What to do »
Repeat every record exactly, but keep images out of the copy.

◇ ◇ ◇

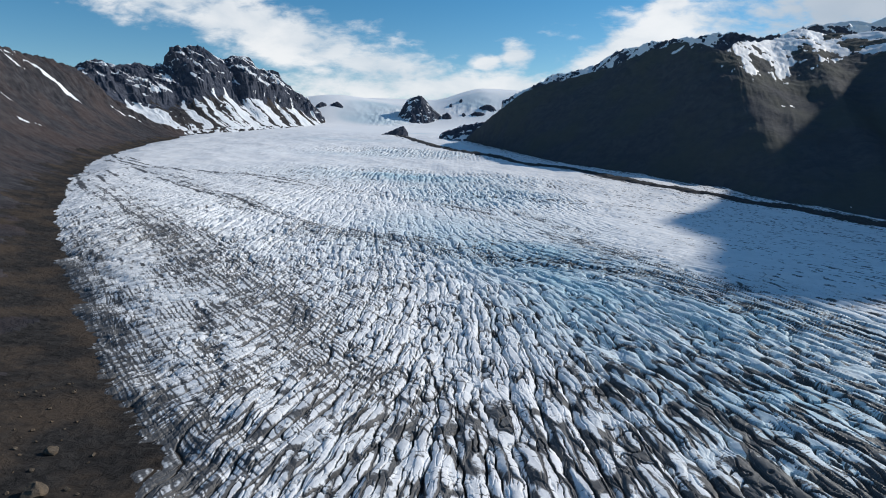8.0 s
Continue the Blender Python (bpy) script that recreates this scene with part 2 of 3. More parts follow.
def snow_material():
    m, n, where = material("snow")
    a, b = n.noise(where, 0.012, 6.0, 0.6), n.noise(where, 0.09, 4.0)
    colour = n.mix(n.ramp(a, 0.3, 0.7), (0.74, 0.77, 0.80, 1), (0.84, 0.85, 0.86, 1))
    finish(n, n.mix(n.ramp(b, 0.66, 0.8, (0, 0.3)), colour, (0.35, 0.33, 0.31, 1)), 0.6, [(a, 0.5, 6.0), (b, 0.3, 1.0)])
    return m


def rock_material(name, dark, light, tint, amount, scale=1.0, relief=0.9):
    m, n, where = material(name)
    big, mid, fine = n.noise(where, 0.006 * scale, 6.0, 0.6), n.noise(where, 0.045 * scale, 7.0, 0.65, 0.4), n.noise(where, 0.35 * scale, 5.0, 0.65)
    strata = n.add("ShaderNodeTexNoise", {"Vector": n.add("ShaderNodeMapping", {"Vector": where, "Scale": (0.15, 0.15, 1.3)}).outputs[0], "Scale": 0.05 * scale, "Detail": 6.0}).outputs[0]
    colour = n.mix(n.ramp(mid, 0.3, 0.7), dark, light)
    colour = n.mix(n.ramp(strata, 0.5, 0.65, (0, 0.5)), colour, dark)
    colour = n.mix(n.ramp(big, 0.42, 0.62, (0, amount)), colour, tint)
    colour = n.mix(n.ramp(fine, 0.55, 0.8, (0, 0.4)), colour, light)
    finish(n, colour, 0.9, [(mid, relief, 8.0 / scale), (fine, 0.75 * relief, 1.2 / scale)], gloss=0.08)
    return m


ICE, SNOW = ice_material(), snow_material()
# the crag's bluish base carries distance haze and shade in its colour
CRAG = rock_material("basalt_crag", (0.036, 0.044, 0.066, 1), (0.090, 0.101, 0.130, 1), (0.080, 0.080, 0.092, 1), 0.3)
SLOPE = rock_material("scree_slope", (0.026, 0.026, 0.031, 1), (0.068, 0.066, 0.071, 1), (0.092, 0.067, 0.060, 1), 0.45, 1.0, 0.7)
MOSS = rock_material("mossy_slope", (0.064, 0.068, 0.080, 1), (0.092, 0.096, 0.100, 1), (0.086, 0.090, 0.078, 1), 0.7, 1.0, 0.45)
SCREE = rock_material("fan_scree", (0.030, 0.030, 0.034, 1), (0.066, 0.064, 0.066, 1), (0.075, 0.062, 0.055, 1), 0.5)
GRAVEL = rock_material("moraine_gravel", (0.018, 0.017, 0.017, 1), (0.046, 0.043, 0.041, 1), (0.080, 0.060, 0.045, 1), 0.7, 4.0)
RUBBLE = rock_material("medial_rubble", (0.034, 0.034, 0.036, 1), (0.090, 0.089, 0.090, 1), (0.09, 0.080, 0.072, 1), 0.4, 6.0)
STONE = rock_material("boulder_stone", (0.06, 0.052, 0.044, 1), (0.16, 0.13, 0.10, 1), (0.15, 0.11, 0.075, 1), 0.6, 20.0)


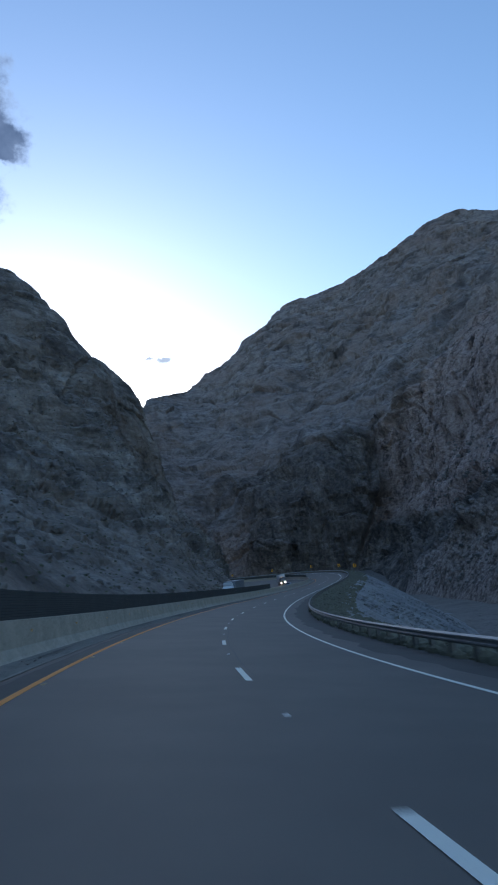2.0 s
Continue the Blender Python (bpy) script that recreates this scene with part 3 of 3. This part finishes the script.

◇ ◇ ◇

Answer to this problem »
8.0 s
Continue the Blender Python (bpy) script that recreates this scene with part 2 of 3. More parts follow.
def snow_material():
    m, n, where = material("snow")
    a, b = n.noise(where, 0.012, 6.0, 0.6), n.noise(where, 0.09, 4.0)
    colour = n.mix(n.ramp(a, 0.3, 0.7), (0.74, 0.77, 0.80, 1), (0.84, 0.85, 0.86, 1))
    finish(n, n.mix(n.ramp(b, 0.66, 0.8, (0, 0.3)), colour, (0.35, 0.33, 0.31, 1)), 0.6, [(a, 0.5, 6.0), (b, 0.3, 1.0)])
    return m


def rock_material(name, dark, light, tint, amount, scale=1.0, relief=0.9):
    m, n, where = material(name)
    big, mid, fine = n.noise(where, 0.006 * scale, 6.0, 0.6), n.noise(where, 0.045 * scale, 7.0, 0.65, 0.4), n.noise(where, 0.35 * scale, 5.0, 0.65)
    strata = n.add("ShaderNodeTexNoise", {"Vector": n.add("ShaderNodeMapping", {"Vector": where, "Scale": (0.15, 0.15, 1.3)}).outputs[0], "Scale": 0.05 * scale, "Detail": 6.0}).outputs[0]
    colour = n.mix(n.ramp(mid, 0.3, 0.7), dark, light)
    colour = n.mix(n.ramp(strata, 0.5, 0.65, (0, 0.5)), colour, dark)
    colour = n.mix(n.ramp(big, 0.42, 0.62, (0, amount)), colour, tint)
    colour = n.mix(n.ramp(fine, 0.55, 0.8, (0, 0.4)), colour, light)
    finish(n, colour, 0.9, [(mid, relief, 8.0 / scale), (fine, 0.75 * relief, 1.2 / scale)], gloss=0.08)
    return m


ICE, SNOW = ice_material(), snow_material()
# the crag's bluish base carries distance haze and shade in its colour
CRAG = rock_material("basalt_crag", (0.036, 0.044, 0.066, 1), (0.090, 0.101, 0.130, 1), (0.080, 0.080, 0.092, 1), 0.3)
SLOPE = rock_material("scree_slope", (0.026, 0.026, 0.031, 1), (0.068, 0.066, 0.071, 1), (0.092, 0.067, 0.060, 1), 0.45, 1.0, 0.7)
MOSS = rock_material("mossy_slope", (0.064, 0.068, 0.080, 1), (0.092, 0.096, 0.100, 1), (0.086, 0.090, 0.078, 1), 0.7, 1.0, 0.45)
SCREE = rock_material("fan_scree", (0.030, 0.030, 0.034, 1), (0.066, 0.064, 0.066, 1), (0.075, 0.062, 0.055, 1), 0.5)
GRAVEL = rock_material("moraine_gravel", (0.018, 0.017, 0.017, 1), (0.046, 0.043, 0.041, 1), (0.080, 0.060, 0.045, 1), 0.7, 4.0)
RUBBLE = rock_material("medial_rubble", (0.034, 0.034, 0.036, 1), (0.090, 0.089, 0.090, 1), (0.09, 0.080, 0.072, 1), 0.4, 6.0)
STONE = rock_material("boulder_stone", (0.06, 0.052, 0.044, 1), (0.16, 0.13, 0.10, 1), (0.15, 0.11, 0.075, 1), 0.6, 20.0)


2.0 s
Continue the Blender Python (bpy) script that recreates this scene with part 3 of 3. This part finishes the script.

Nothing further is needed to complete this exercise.